NATO summit kicks off amid defense push
Pressure mounts on military alliance as trans-Atlantic strains come to the fore
NATO started its two-day summit on Tuesday in Ankara, Turkiye, amid protests in the Eurasian capital city against the military alliance's push for higher defense spending, which mounts pressure on Europe's already-strained budget and intensifies tensions between the continent and the United States.
US President Donald Trump, who has been gradually pulling some of US assets and military deployments out of Europe in the past few months, is expected to continue pushing NATO countries to spend 5 percent of their gross domestic product on defense.
Just days ahead of the summit, the president had said it would be "ridiculous" for his country to maintain what he described as its "one-sided" approach to NATO.
The president has at times piled on the pressure by questioning the usefulness and viability of NATO following the nonengagement of European allies in US' conflict with Iran. He recently reignited a feud with Italian Prime Minister Giorgia Meloni when his interest in acquiring Greenland kept unsettling Europe.
Janina Dill, a professor of global security at the University of Oxford's Blavatnik School of Government, said the summit reflects a much broader shift in Europe's strategic landscape, and Europe faces a historic turning point to take far greater responsibility for its own security.

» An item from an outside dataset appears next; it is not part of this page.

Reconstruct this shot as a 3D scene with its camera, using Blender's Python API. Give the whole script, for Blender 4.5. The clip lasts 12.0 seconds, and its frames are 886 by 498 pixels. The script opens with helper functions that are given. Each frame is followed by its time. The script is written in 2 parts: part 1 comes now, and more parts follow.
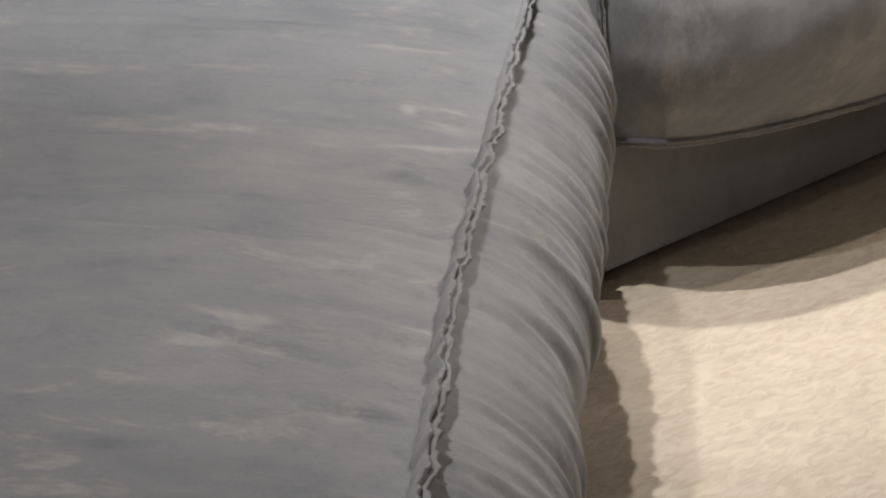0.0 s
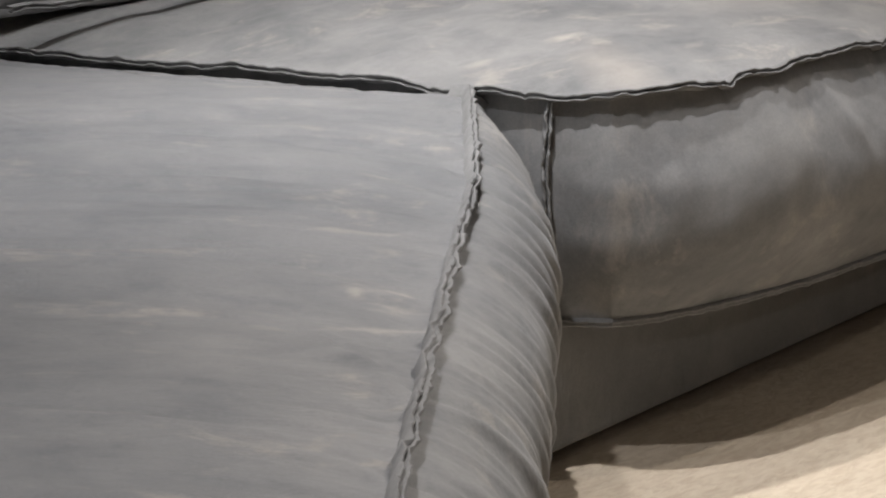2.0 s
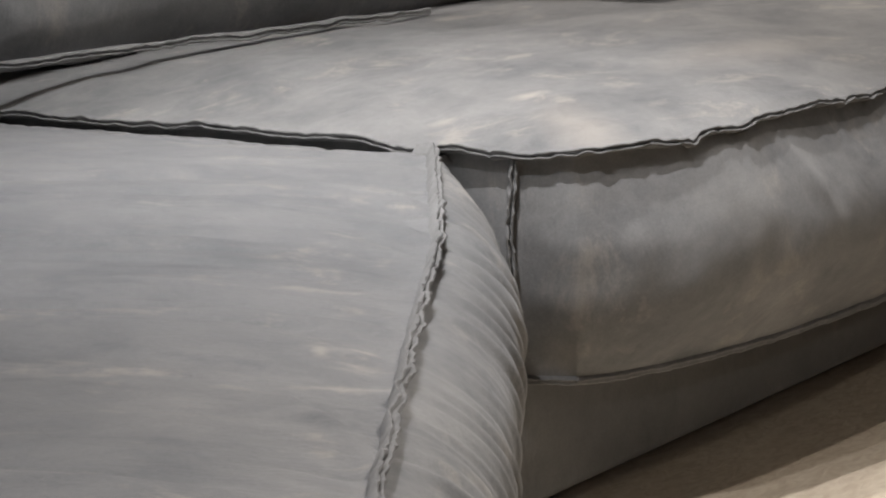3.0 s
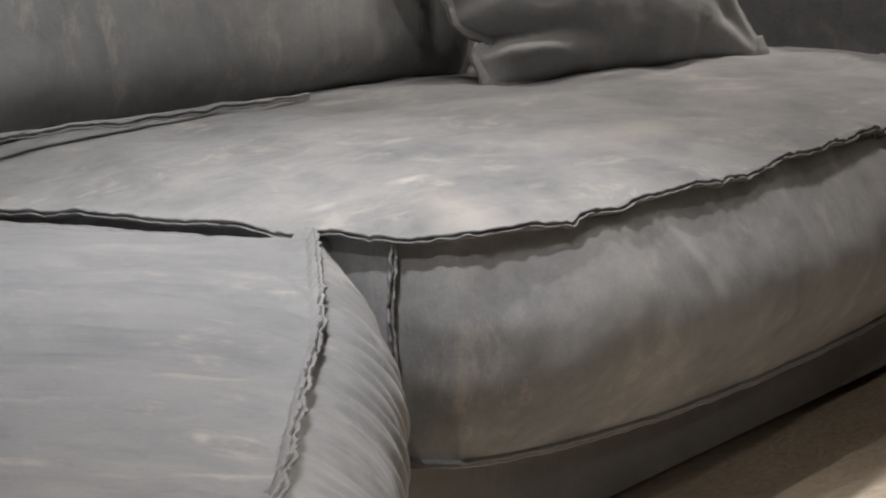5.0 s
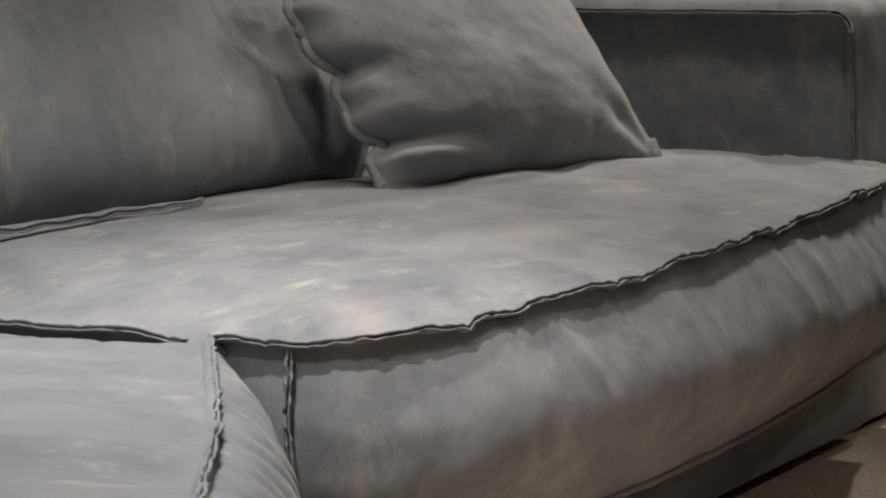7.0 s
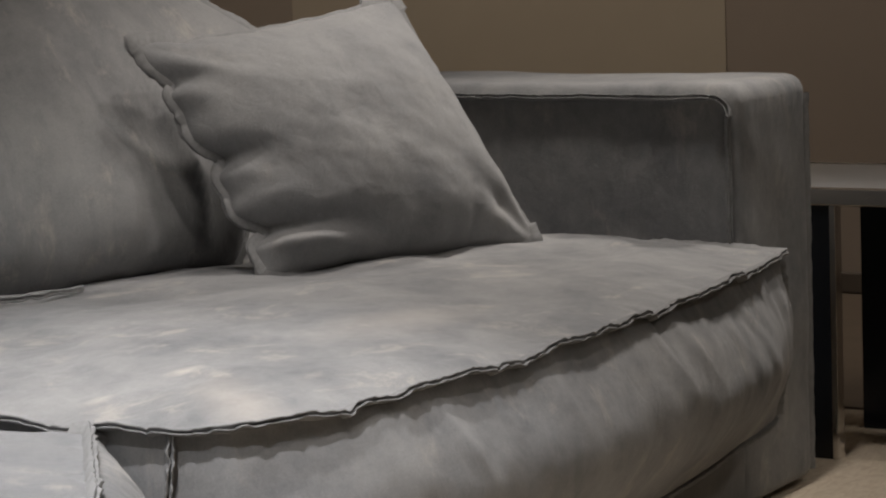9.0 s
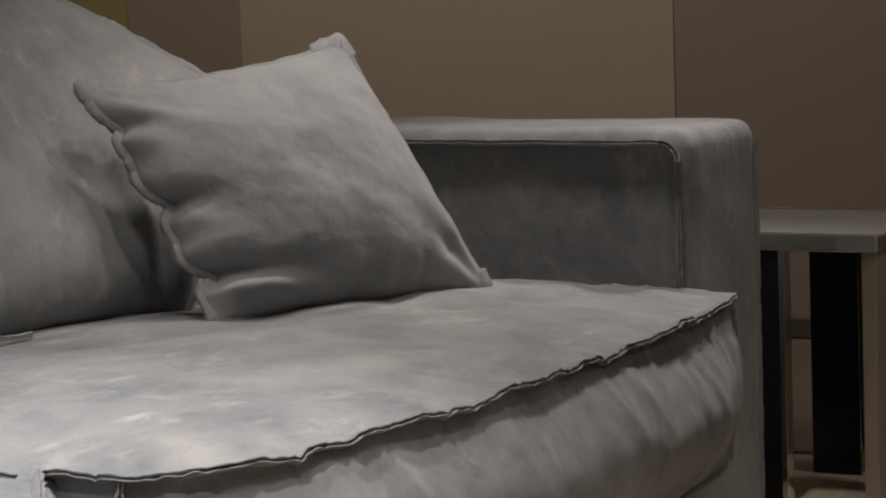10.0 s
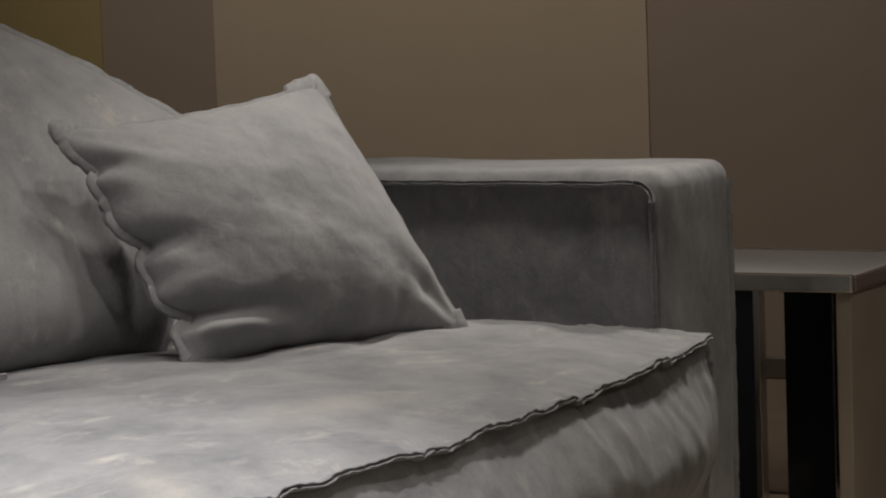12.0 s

"The system within which Europe has kept itself safe for the last 80 years is gone," she said. "The trans-Atlantic alliance is no longer there for Europe to keep itself safe." She said European countries must deepen their cooperation and significantly increase defense investment if they are to maintain strategic autonomy.
Angel Saz-Carranza, director of EsadeGeo Center for Global Economy and Geopolitics in Spain, said the alliance has adapted to the new political reality and is facing challenges to hold steady.

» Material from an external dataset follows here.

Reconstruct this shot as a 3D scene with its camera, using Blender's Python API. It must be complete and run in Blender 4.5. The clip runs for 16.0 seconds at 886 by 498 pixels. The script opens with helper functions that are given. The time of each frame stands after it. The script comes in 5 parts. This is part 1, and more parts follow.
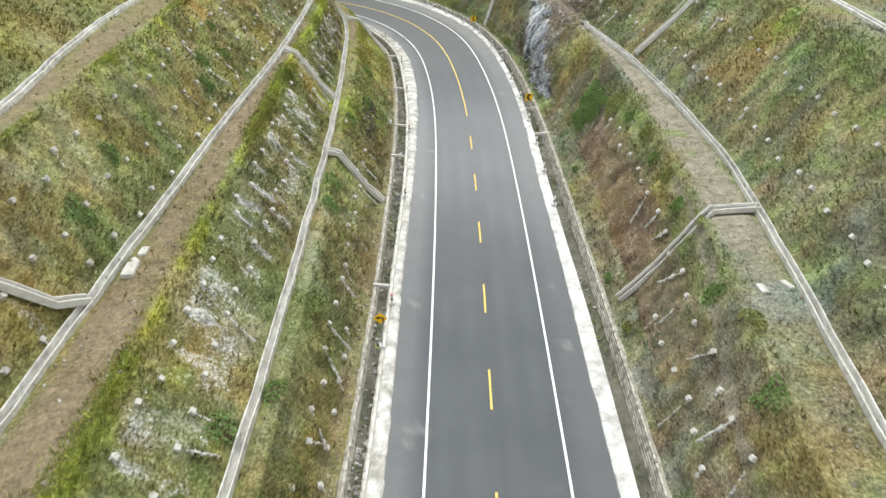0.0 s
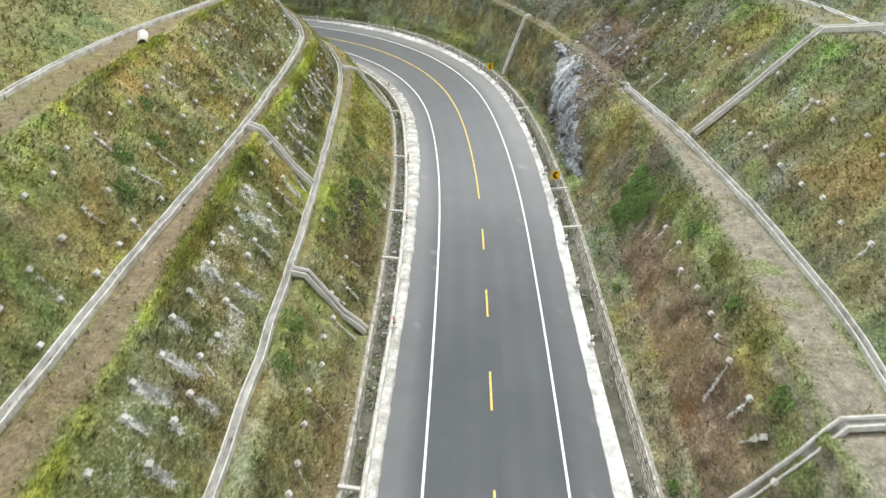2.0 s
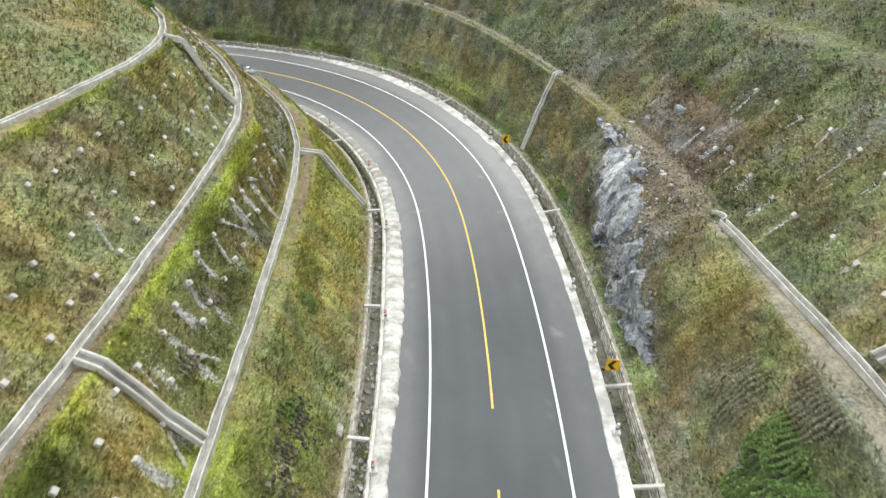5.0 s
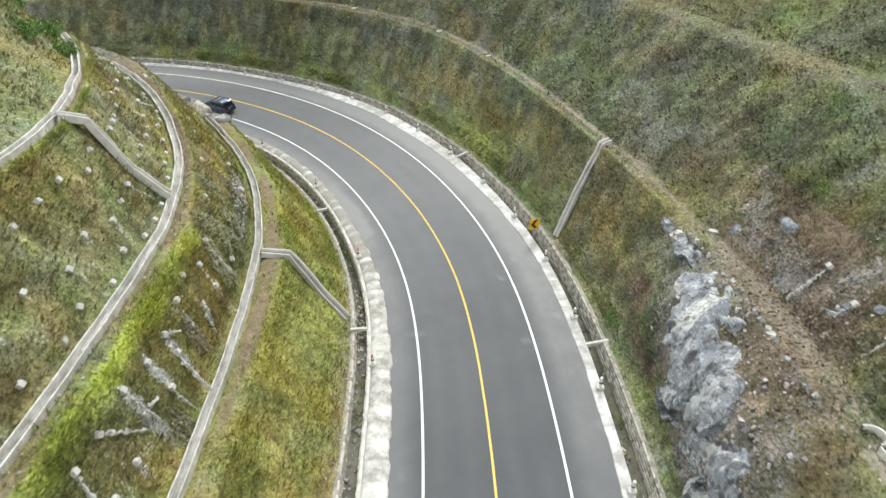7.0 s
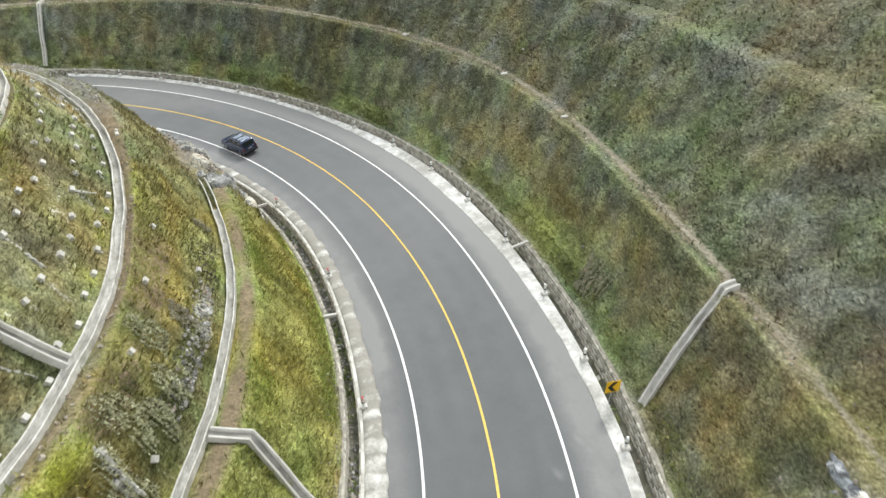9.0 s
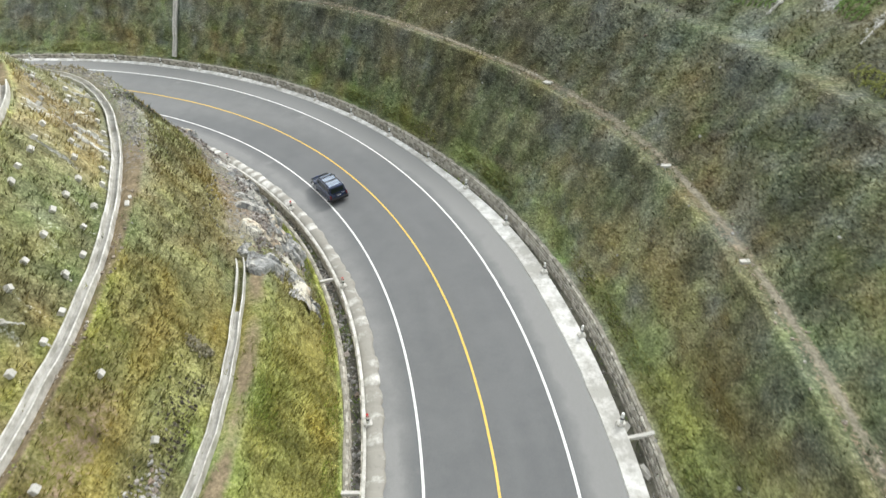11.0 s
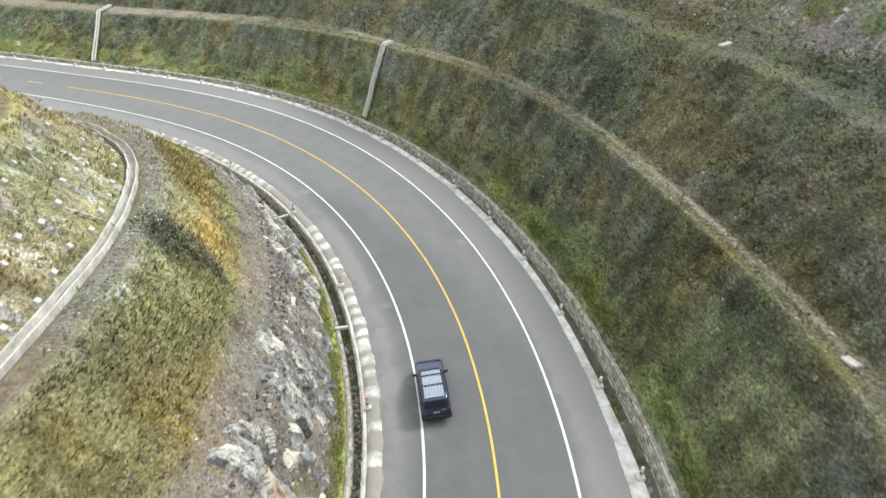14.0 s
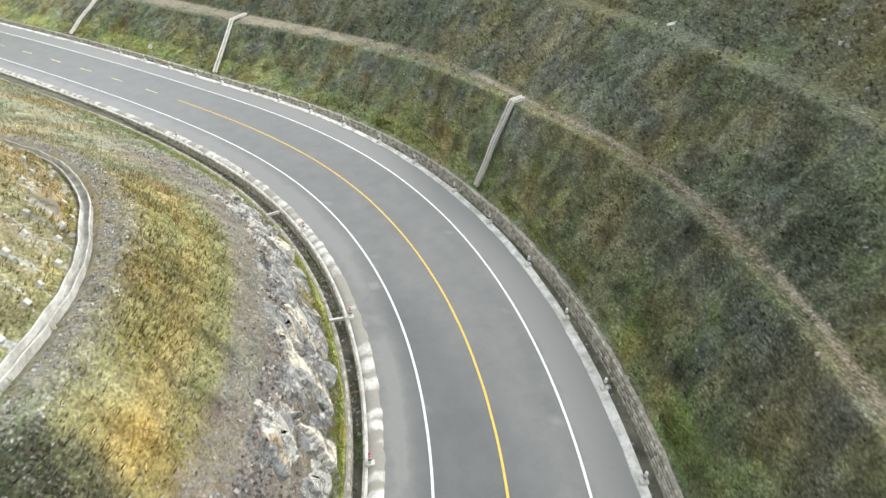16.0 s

"The international community should watch whether allies can agree on a clearer division of responsibilities within NATO while keeping the US engaged in European security," he said.
During last year's summit in The Hague, under pressure from the US — which shoulders over 60 percent of NATO expenditure — other states agreed to hike their defense budgets from an average of about 2 percent of national annual GDP to 5 percent, by 2035 — a commitment Spain has refused, and which some countries are adapting to at a slower rate.
Smaller role
As to how the US will stay engaged, Pedro Brinca, an associate professor of macroeconomics at Nova School of Business and Economics in Portugal, said Washington's approach is "repricing its security guarantee" for NATO, while playing its smaller role as a backstop, rather than a first responder.

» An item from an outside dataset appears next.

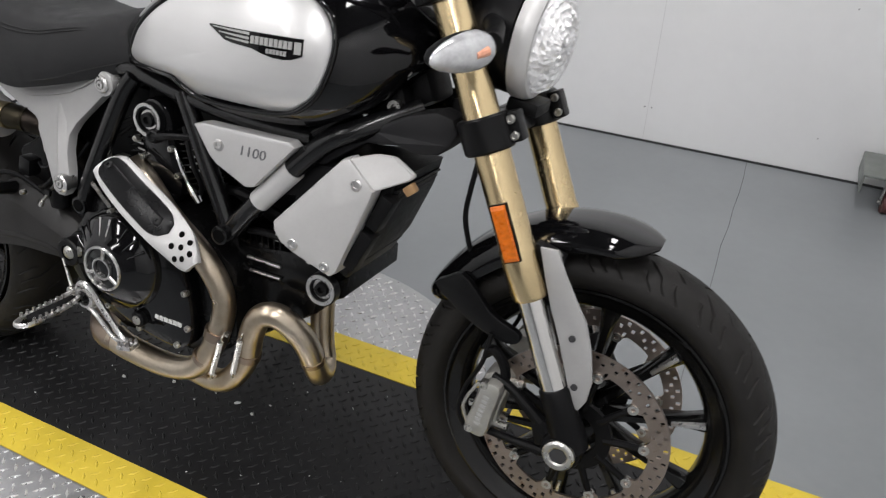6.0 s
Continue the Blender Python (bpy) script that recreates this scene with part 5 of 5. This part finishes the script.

But even if European allies can fulfill the commitment, turning increased defense budgets into meaningful military capability remains a much greater challenge. Although Europe has launched ambitious initiatives, including the European Union's ReArm Europe Plan and the Security Action for Europe financing mechanism, Brinca said industrial fragmentation continues to undermine efficiency.
"The money is now real. The capability is not yet, and that distinction is the whole story," he said, noting that European NATO members continue to operate different weapons platforms, limiting economies of scale.
Saz-Carranza cautioned that Europe building credible military capabilities of its own will take time.
"The EU is on the right track and should be able to build stronger defense capabilities," he said. "However, this will be a decades-long process, since higher spending will need time to translate into real military capacity."
According to Brinca, disagreements over the recent conflict with Iran and Washington's frustration with some European allies' reluctance to participate militarily have also exposed underlying strains within the alliance.